Poland is ready for more arguments at inter-governmental talks
The Poles' rough summit tactics did win them a delay to 2014 before new rules will start to be applied.
But the dispute is far from over. Last weekend the Poles suggested that some thorny details should be revised as part of scheduled inter-governmental talks.
That would be "totally unacceptable", retorted the President of the European Parliament, Hans-Gert Poettering, a German.
Passions are running high on all sides. Lech Kaczynski's twin brother Jaroslaw, who is Poland's prime minister, has inflamed the mood by claiming that "something very negative" is happening in Germany.
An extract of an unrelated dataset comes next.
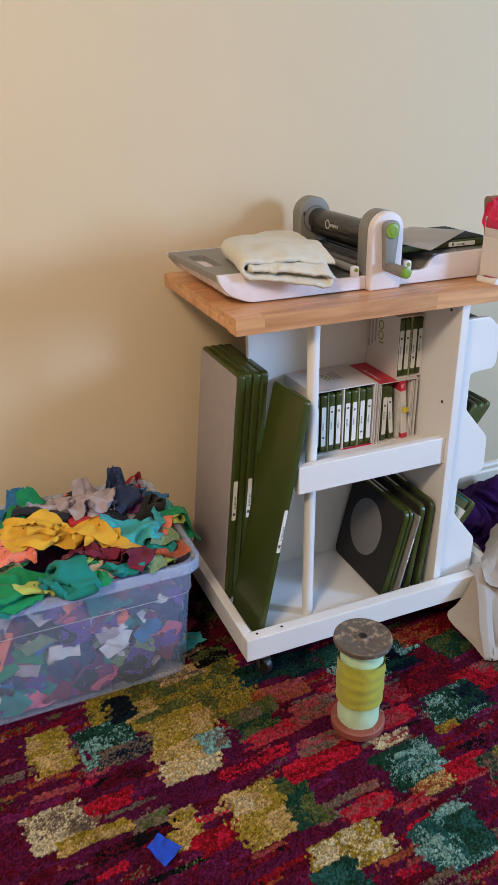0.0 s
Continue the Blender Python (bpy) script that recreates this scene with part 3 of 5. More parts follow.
# ---- folded cloth on the bed ----
def folded_cloth():
    A, B, C, D = Vector((0.055, 0.108)), Vector((0.240, 0.084)), Vector((0.254, 0.335)), Vector((0.088, 0.308))
    prof = []  # the cloth's roll of layers: (s, height, how far it slides forward)

    def run(a, b, h0, h1, y0, y1, n=18, bulge=0.0):
        for i in range(n + 1):
            t = i / n
            prof.append((a + (b - a) * t, h0 + (h1 - h0) * t + bulge * math.sin(math.pi * t), y0 + (y1 - y0) * t))

    def turn(s, h0, h1, reach, y0, y1):
        for i in range(1, 8):
            t = math.pi * i / 8
            prof.append((s + reach * math.sin(t), h0 + (h1 - h0) * (1 - math.cos(t)) / 2, y0 + (y1 - y0) * i / 8))

    run(1.02, 0.04, 0.0400, 0.0360, 0.0, 0.0, 26, 0.003)
    turn(0.04, 0.0360, 0.0050, -0.070, 0.0, 0.004)
    run(0.04, 0.86, 0.0050, 0.0020, 0.004, 0.030, 24)
    turn(0.86, 0.0020, 0.0220, 0.075, 0.030, 0.034)
    run(0.86, 0.03, 0.0220, 0.0215, 0.034, 0.006, 24, 0.002)
    n = len(prof)

    def f(u, v):
        i = min(n - 1, int(round(u * (n - 1))))
        s, h, ahead = prof[i]
        if h < 0.030:
            s *= 1 + 0.16 * v * v
        p = (A * (1 - s) + B * s) * (1 - v) + (D * (1 - s) + C * s) * v
        front = max(0.0, 1 - v / 0.30)
        droop = -0.030 * front ** 1.6 * (0.30 + 0.90 * s) * (1 - 0.35 * h / 0.045)
        gather = max(0.0, 1 - v / 0.10)
        ridge = abs(nz(s * 4 + v * 8 + h * 30, v * 3 - s * 5, 5.0)) + 0.6 * abs(nz(s * 9 - v * 7, v * 17 + h * 40, 8.0)) + 0.35 * abs(nz(s * 26 + v * 9, v * 25 - s * 12, 3.0))
        wob = nz(s * 3 + h * 40, v * 3, 2.0) * 0.003 - ridge * 0.0034 + nz(s * 34, v * 9, h * 50) * 0.0036 * gather
        q = p + Vector((nz(v * 9, h * 60, 1.3) * 0.003, nz(s * 6, h * 80, 7.7) * 0.006 + nz(s * 24, h * 90, 3.0) * 0.004 * gather - ahead * max(0.0, 1 - v / 0.5)))
        if s > 0.85:
            q.y += 0.010 * nz(v * 3 + h * 150, s * 4, 11.0) * v
            q.x += 0.006 * nz(v * 3, h * 130, 21.0)
        return (q.x, q.y, 0.9675 + 0.86 * h * (1 + 0.06 * v + 0.08 * nz(s * 3, v * 3, 9)) + droop + wob)

    sage = material("pale_sage_cotton", (0.61, 0.585, 0.495), 0.85, var=0.06, scale=30, bump=0.30, bscale=260, sheen=0.15)
    nv = 70
    mid = sheet(n - 1, nv, lambda u, v: f(u, v ** 1.7))
    mid.normal_update()
    mid.verts.ensure_lookup_table()
    bm = bmesh.new()
    skins = []
    for sgn in (1, -1):
        rows = []
        for i in range(n):
            row = []
            for j in range(nv + 1):
                q = mid.verts[i * (nv + 1) + j]
                v = (j / nv) ** 1.7
                e = min(1.0, v / 0.030, (1 - v) / 0.030)
                e = math.sqrt(max(0.0, 1 - (1 - e) ** 2))
                crimp = 1 + 0.60 * max(0.0, 1 - v / 0.18) * nz(i * 0.62, v * 14, sgn * 2.0) + 0.15 * nz(i * 0.2, v * 9, 4.0)
                row.append(bm.verts.new(q.co + q.normal * (sgn * 0.0056 * e * crimp)))
            rows.append(row)
        skins.append(rows)
        for i in range(n - 1):
            for j in range(nv):
                bm.faces.new((rows[i][j], rows[i + 1][j], rows[i + 1][j + 1], rows[i][j + 1]))
    for i in (0, n - 1):
        for j in range(nv):
            bm.faces.new((skins[0][i][j], skins[0][i][j + 1], skins[1][i][j + 1], skins[1][i][j]))
    mid.free()
    bmesh.ops.remove_doubles(bm, verts=bm.verts, dist=0.00002)
    c = part("folded_fabric", bm, sage, None, sharp=80)
    tagged(c, "pale sage cotton fabric folded in layers on the machine", "fabric")


folded_cloth()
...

Earlier, the Polish premier had shattered the polite norms of European diplomacy by saying that the EU should take account of Poland's six million deaths during six years of Nazi German occupation in World War II.
Without that experience, he said, Poland's population would be 66 million instead of 38 million today.
The vehemence of the Polish onslaught has left its leaders with little or no public sympathy elsewhere.
However, the anti-German outbursts from Poland reflect a real fear in Eastern Europe that the EU is not showing the strength or will to protect the region from falling back into the sphere of influence of a newly-assertive Russia.
Poland sees a role in the US missile shield as a route to extra security
In 2005, Polish people were shocked when the German government secretly negotiated a deal with President Putin to build a big new gas pipeline under the Baltic Sea, to bypass Poland and send supplies of Russian gas directly to Western Europe.
The then Polish defence minister, Radek Sikorski, spoke out against deals done behind his country's back, recalling the Poles' memory of betrayal over the 1939 Nazi-Soviet pact to carve up Poland in World War II.
Since then Russia's unyielding policy of wresting back state control of energy production in Russia, and buying into more downstream delivery systems abroad, has further strengthened its hold over Europe's energy security.
At an EU-Russia summit in May EU leaders did pointedly take Poland's side in a long-standing trade row with Russia, and refused at this stage to enter into talks aimed at a long-term partnership accord with Moscow.
Chancellor Merkel also voiced some rare public criticism of Mr Putin's policies, deploring his crackdown on peaceful protests by dissenters.
But East European worries about alleged Russian bullying persist.
A joint bid by the Poles and Czechs to win stronger security guarantees from the US in return for hosting America's future missile defence system has been cast into doubt, after a severely hostile response from Russia.
Mr Putin has threatened to target nuclear weapons on European cities if the scheme goes ahead.
And the Poles are sorely disappointed that the EU has failed to place a higher priority on the East by giving Ukraine and other former Soviet countries a clear prospect of eventual EU membership.
With such discord over the EU's policies, it is natural for the powers and decision-making rules of the EU to excite passions too.